2. Description of the Prior Art
In an apparatus of that kind which is known from U.S. Pat. No. 3,810,420, bags which have been severed from a continuous tubular film and in a preceding working step have been provided with bottom seam welds are forced by a ram onto a pivoted stacking plate, which is adapted to be lowered against spring force and which is continually forced down by the ram to such an extent that the trailing end portions of the deposited bags extend below a step, which protrudes over the stacking plate. When the ram has been lifted from the stacking plate, the spring which biases the stacking plate raises the stacking plate so that the trailing edge portions of the bags are forced against the underside of the step. In the known apparatus the spring which biases the stacking plate is increasingly compressed as the height of the stack increases and for this reason the ram is required to exert a correspondingly increasing force. In the forming of high stacks from workpieces consisting of delicate materials, the ram may possibly damage at least the last bags of a stack.
It is an object of the invention to provide an apparatus which is of the kind described first hereinbefore and in which the ram exerts an approximately constant force on each workpiece as it is stacked.
In an apparatus of the kind described first hereinbefore that object is accomplished in accordance with the invention in that the stacking plate is adapted to be lowered against the action of a force exerted by a brake. In accordance with the invention the stacking plate is supported by a brake, by which the stacking plate is held with an approximately constant force so that the stacking plate may be forced down by the ram with a constant force regardless of the increasing height of the stack. The brake may consist of a conventional brake for exerting an adjustable braking force.
The stacking plate is suitably provided with at least one column (14), which is vertically guided in a track or bore which is fixed to the frame and a brake shoe (21) is provided, which engages said column under an adjustable braking force. Obviously the stacking plate may be provided with a special rod or a bar, which is engaged by brake shoes.
The stacking plate may be adapted to be raised by a pneumatic cylinder or the like for raising the stacking plate to a position for the formation of a new stack when a stack has been completed and removed.
In accordance with a further feature of the invention the pneumatic cylinder (16) acts on a carrying column (14), which is connected to the stacking plate (13) and which is guided in a track of the frame and is acted upon by the brake shoe (21).
The track may consist of a longitudinal bore of a track member (27), which is fixed to the frame and is formed with a transverse bore, which opens into the longitudinal bore and in which the brake shoe (21) is guided.
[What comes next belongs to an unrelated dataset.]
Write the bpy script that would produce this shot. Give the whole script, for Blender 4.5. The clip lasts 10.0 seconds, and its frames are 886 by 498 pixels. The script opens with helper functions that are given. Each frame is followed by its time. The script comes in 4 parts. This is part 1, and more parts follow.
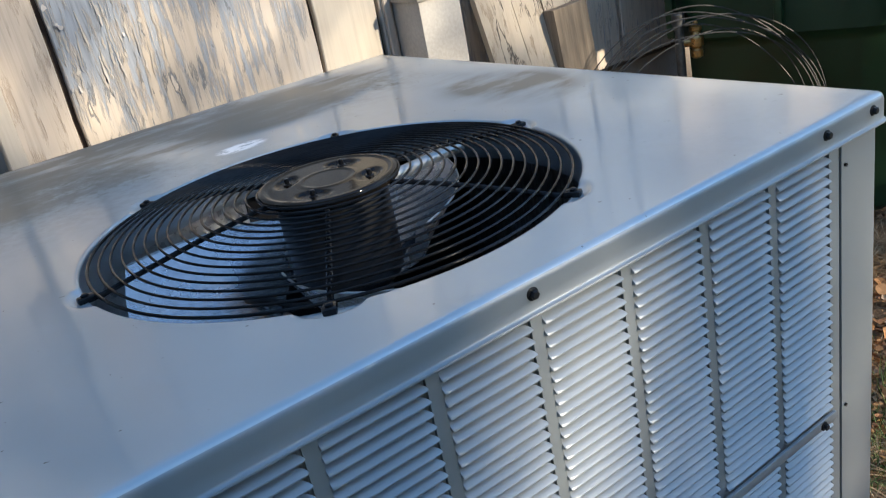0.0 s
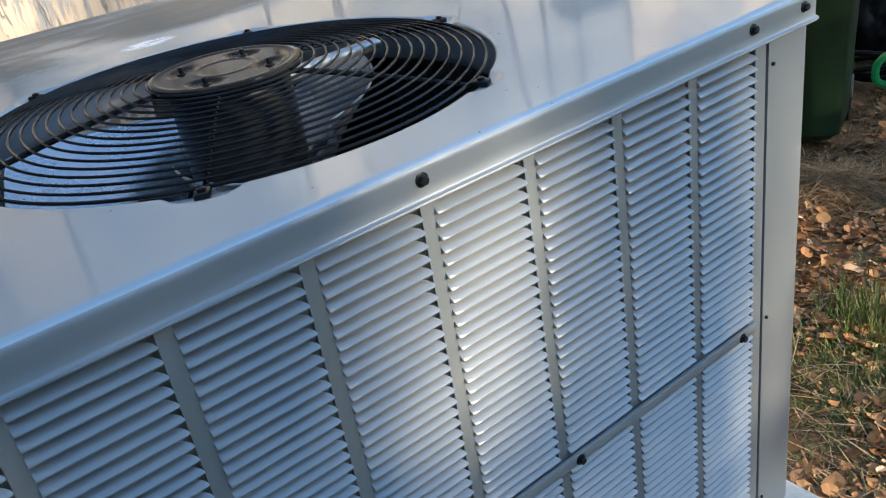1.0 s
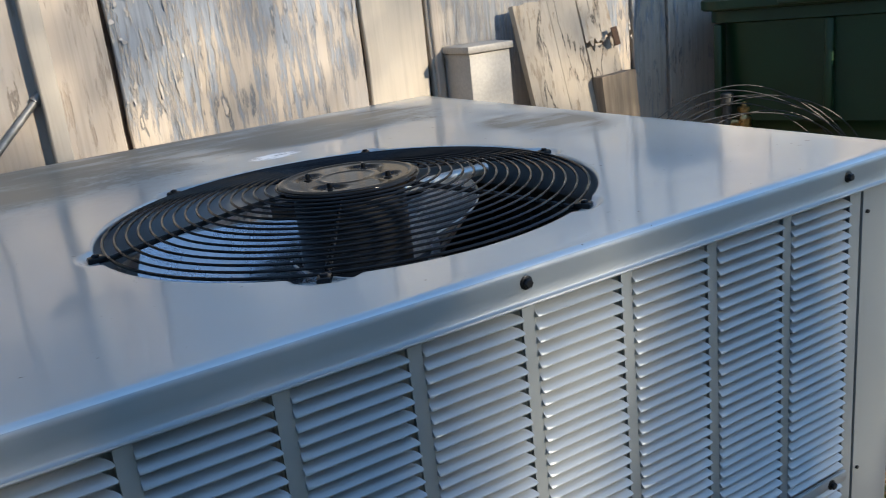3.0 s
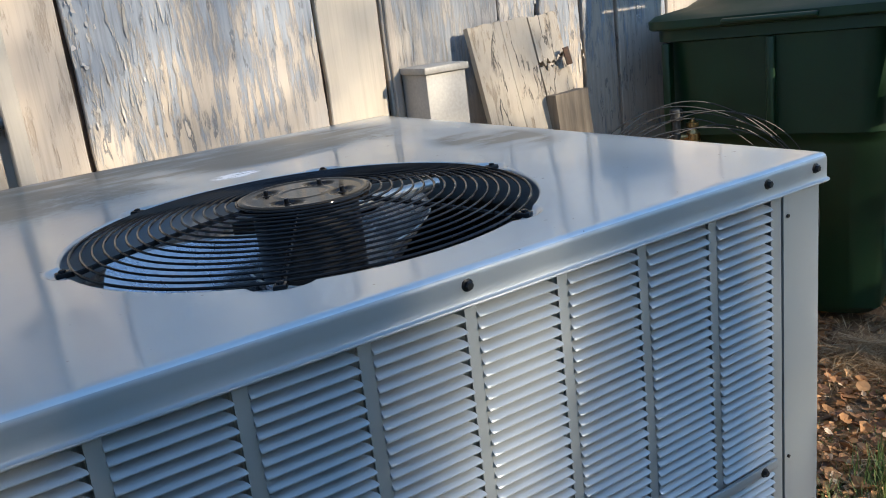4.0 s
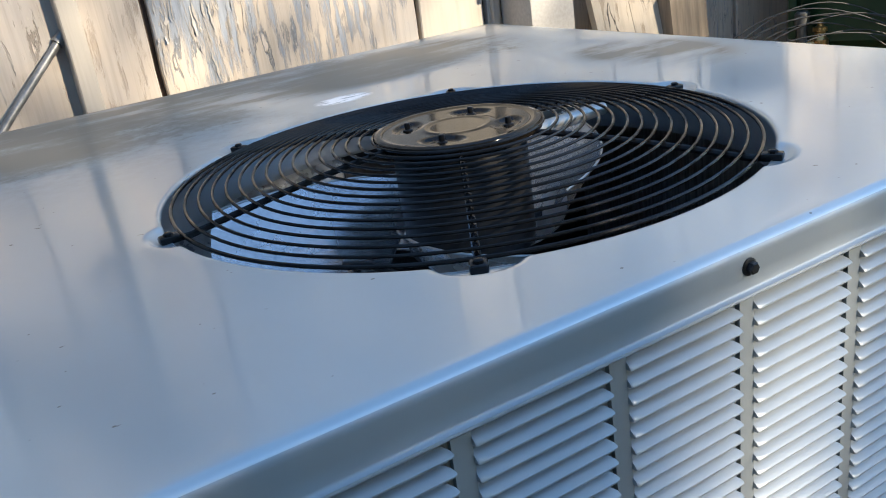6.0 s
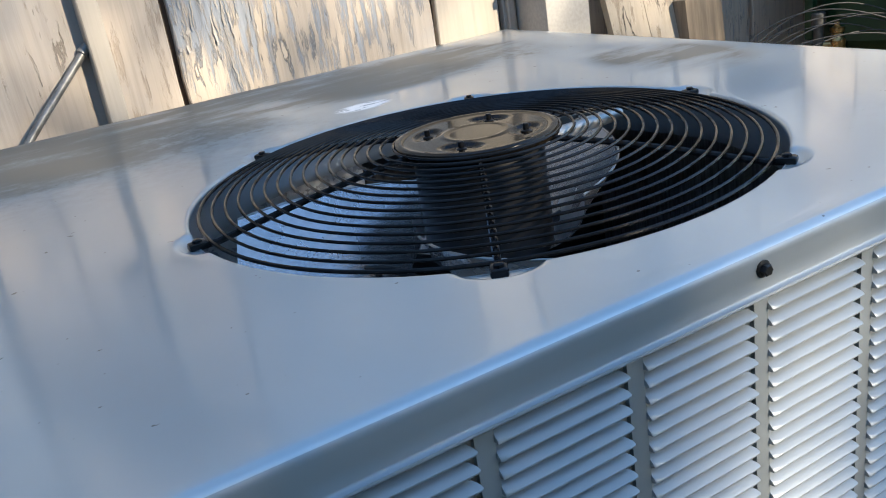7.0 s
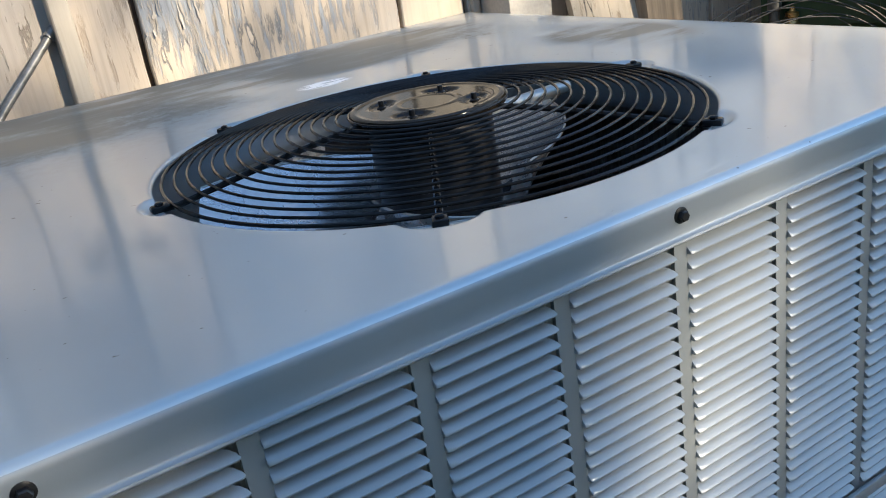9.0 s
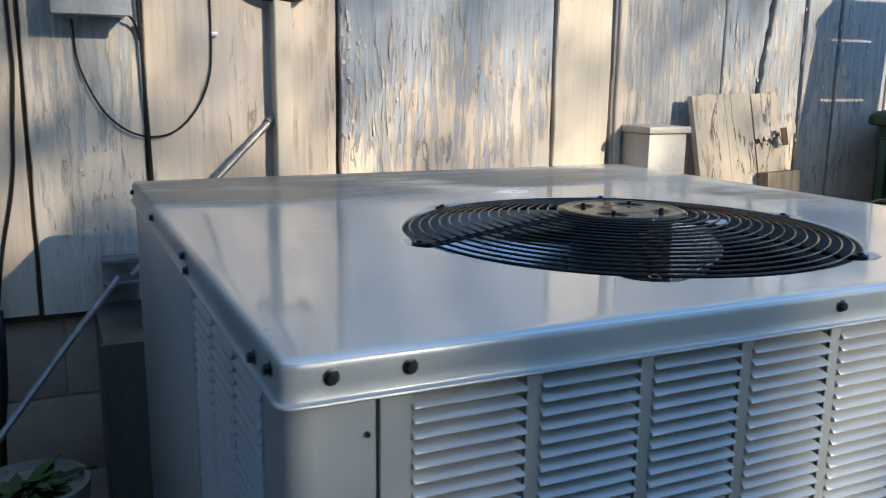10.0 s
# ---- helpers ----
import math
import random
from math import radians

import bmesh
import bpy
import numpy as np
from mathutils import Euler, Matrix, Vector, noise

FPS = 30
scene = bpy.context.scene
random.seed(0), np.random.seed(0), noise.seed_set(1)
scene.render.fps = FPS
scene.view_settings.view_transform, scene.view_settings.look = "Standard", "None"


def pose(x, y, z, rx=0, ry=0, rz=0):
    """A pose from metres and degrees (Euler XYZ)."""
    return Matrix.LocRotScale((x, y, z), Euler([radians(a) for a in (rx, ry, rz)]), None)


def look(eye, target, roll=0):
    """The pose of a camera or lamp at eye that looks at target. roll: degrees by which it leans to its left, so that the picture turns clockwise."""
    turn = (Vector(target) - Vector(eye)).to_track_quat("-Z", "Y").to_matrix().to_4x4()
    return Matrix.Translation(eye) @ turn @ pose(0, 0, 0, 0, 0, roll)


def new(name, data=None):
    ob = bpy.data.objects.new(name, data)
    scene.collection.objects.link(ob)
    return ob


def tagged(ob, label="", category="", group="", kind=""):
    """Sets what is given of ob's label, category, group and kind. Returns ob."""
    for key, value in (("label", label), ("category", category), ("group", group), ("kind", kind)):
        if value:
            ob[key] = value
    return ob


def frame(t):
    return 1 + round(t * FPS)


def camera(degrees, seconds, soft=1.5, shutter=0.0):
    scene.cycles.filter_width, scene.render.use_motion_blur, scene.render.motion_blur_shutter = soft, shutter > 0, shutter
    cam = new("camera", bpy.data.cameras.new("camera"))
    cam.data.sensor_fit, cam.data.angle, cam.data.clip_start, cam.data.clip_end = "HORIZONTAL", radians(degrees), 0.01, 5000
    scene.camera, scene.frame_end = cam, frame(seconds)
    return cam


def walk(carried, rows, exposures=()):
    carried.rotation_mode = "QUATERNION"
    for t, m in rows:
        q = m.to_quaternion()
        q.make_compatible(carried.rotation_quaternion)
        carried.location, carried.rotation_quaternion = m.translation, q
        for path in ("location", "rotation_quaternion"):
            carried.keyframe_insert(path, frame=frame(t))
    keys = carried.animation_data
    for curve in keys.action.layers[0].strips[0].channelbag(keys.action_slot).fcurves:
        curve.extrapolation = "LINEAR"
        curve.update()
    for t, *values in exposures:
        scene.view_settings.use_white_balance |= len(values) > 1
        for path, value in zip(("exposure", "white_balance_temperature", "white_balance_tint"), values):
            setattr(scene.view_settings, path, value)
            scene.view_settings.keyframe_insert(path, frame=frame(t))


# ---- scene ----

The brake shoe is suitably supported in the transverse bore by means of a compression spring on an adjusting screw.
A row of needles which are fixed to the frame and extend through bores in the stacking plate may be provided to retain the stack so that the workpieces forced down by the ram are needled on said needles. The needles may be heatable for joining the workpieces of the stack in a block.
FIG. 1 is a diagrammatic side elevation showing partly in section a stacking apparatus when the ram has been raised.
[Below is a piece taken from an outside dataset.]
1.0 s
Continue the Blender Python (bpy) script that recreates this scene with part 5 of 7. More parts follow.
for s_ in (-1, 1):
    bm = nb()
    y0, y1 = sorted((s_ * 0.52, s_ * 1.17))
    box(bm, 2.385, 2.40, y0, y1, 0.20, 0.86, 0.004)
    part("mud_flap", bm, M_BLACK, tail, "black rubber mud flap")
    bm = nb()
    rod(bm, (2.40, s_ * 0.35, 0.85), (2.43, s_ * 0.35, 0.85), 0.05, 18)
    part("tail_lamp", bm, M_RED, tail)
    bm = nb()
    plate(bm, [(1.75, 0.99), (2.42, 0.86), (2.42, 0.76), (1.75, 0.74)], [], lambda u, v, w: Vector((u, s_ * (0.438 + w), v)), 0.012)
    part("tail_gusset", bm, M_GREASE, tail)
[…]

FIG. 2 is a view which is similar to FIG. 1 and shows the stacking apparatus with the ram lowered onto the stack.
Bags 12 which are to be stacked are fed to a conveyor 1 in the usual manner by a transfer conveyor, not shown. The conveyor 1 consists of two spaced apart, endless perforate conveying belts 2, which are trained around and revolve around reversing pulleys, of which only the reversing pulley 3 is shown. The two perforate conveying belts 2 revolve in parallel planes. The lower courses of the two conveyor belts move in a known manner in contact with the underside of suction boxes 4. the conveyor 1 thus consists of a suction belt conveyor, in which the bottom course is conveying.
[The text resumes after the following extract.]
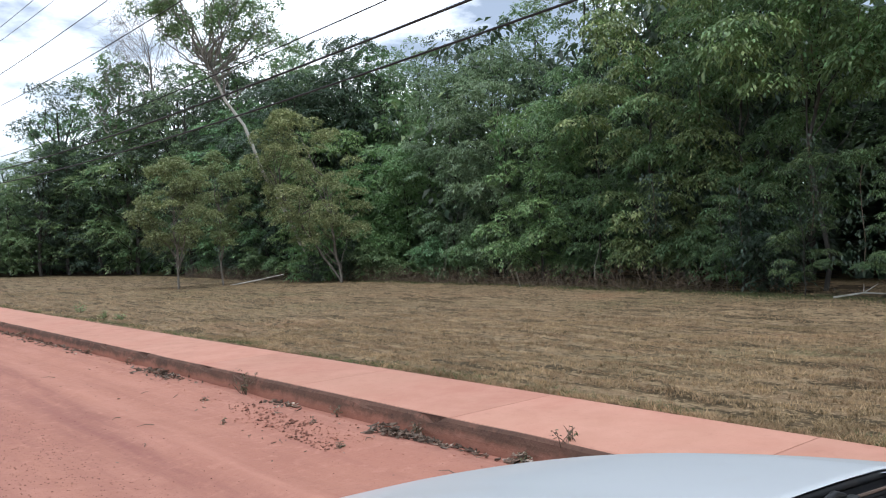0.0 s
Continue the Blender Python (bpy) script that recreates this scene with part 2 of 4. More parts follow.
M_BARK = material("grey brown bark", (0.075, 0.069, 0.061), 0.9, spots=[(6, (1, 1, 0.2), (0.04, 0.037, 0.033), 0.42, 0.6), (2, ONE, (0.12, 0.11, 0.096), 0.55, 0.72)], bump=[(18, 0.7, 0.02)], per_object=0.2, spec=0.15)
M_PALEBARK = material("pale smooth bark", (0.52, 0.50, 0.46), 0.85, spots=[(3, (1, 1, 0.6), (0.34, 0.31, 0.27), 0.50, 0.66), (12, ONE, (0.66, 0.64, 0.60), 0.54, 0.7)], bump=[(14, 0.4, 0.01)], spec=0.2)
M_GREYBARK = material("light grey bark", (0.20, 0.18, 0.155), 0.9, spots=[(6, (1, 1, 0.3), (0.11, 0.095, 0.08), 0.45, 0.62)], bump=[(20, 0.5, 0.01)], spec=0.15)
M_LIMB = material("grey limb bark", (0.26, 0.245, 0.22), 0.9, spots=[(5, (1, 1, 0.4), (0.15, 0.14, 0.12), 0.45, 0.65)], spec=0.15)
M_TWIG = material("dry brown twigs", (0.125, 0.094, 0.071), 0.9, per_island=0.45, spec=0.15)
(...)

The reversing pulley 3 is held by two side walls, of which only the side wall 5 is shown, and is rotatably mounted in said side walls. A pivot 6 and a shaft 7 are also rotatably mounted in the side walls. Drive means, not shown, can be operated to rotate the shaft 7 in opposite directions. Parallel-motion links 8a and 8b are mounted on the pivot 6 and on the shaft 7. The lower link 8a is freely rotatably mounted on the pivot 6 and the upper link 8a is non-rotatably connected to the shaft 7. At their free ends, the parallel-motion links 8 carry a ram 9, which extends through the space between the two conveying belts 2. A holder 10 is connected to the bottom end of that ram 9 and carries a depressing plate 11. The dimensions of the holder 10 and of the plate 11 are so dimensioned that they can be moved from the position shown in FIG. 1 through the space between the two conveying belts 2 to the position shown in FIG. 2. During that movement the depressing plate 11 forces an arriving bag 12 down onto a stacking plate 13. That stacking plate is secured to a carrying column 14, which at its end that is remote from the stacking plate 13 is supported by the piston rod 15 of a pneumatic cylinder 16. The pneumatic cylinder 16 is fixed to a crossbeam 17. The pneumatic cylinder 16 supports a retaining plate 18, which supports two columns 19 and 20, which are fixed to a track member 27, in which the carrying column 14 is guided. The track member 27 is formed with a horizontally extending bore, in which a braking member 21 is slidably mounted, which partly extends around the carrying column 14. The pressure under which the braking member 24 engages the carrying column 14 can be adjusted by means of an adjusting screw 22 and a spring 23. During the stacking operation the pneumatic cylinder 16 is relieved from pressure so that the force to be exerted by the parallel-motion links 8 will always be constant regardless of the height of a stack 24. The force to be applied by the parallel-motion links must only be so strong that it will overcome the friction between the braking member 21 and the carrying column 14.
A row of needles 26 are mounted on a crossbeam 25 and are adapted to extend through holes formed in the stacking plate 13 and in the depressing plate 11 so as to hold the several bags 12 in a stack 24 and to join them in a block if the needles are heated.
When a stack 24 has been completed, the depressing plate 11 is raised to the position shown in FIG. 1 and the piston 15 is extended so that the bags are stripped from the needles 26 and can be taken from the stacking table.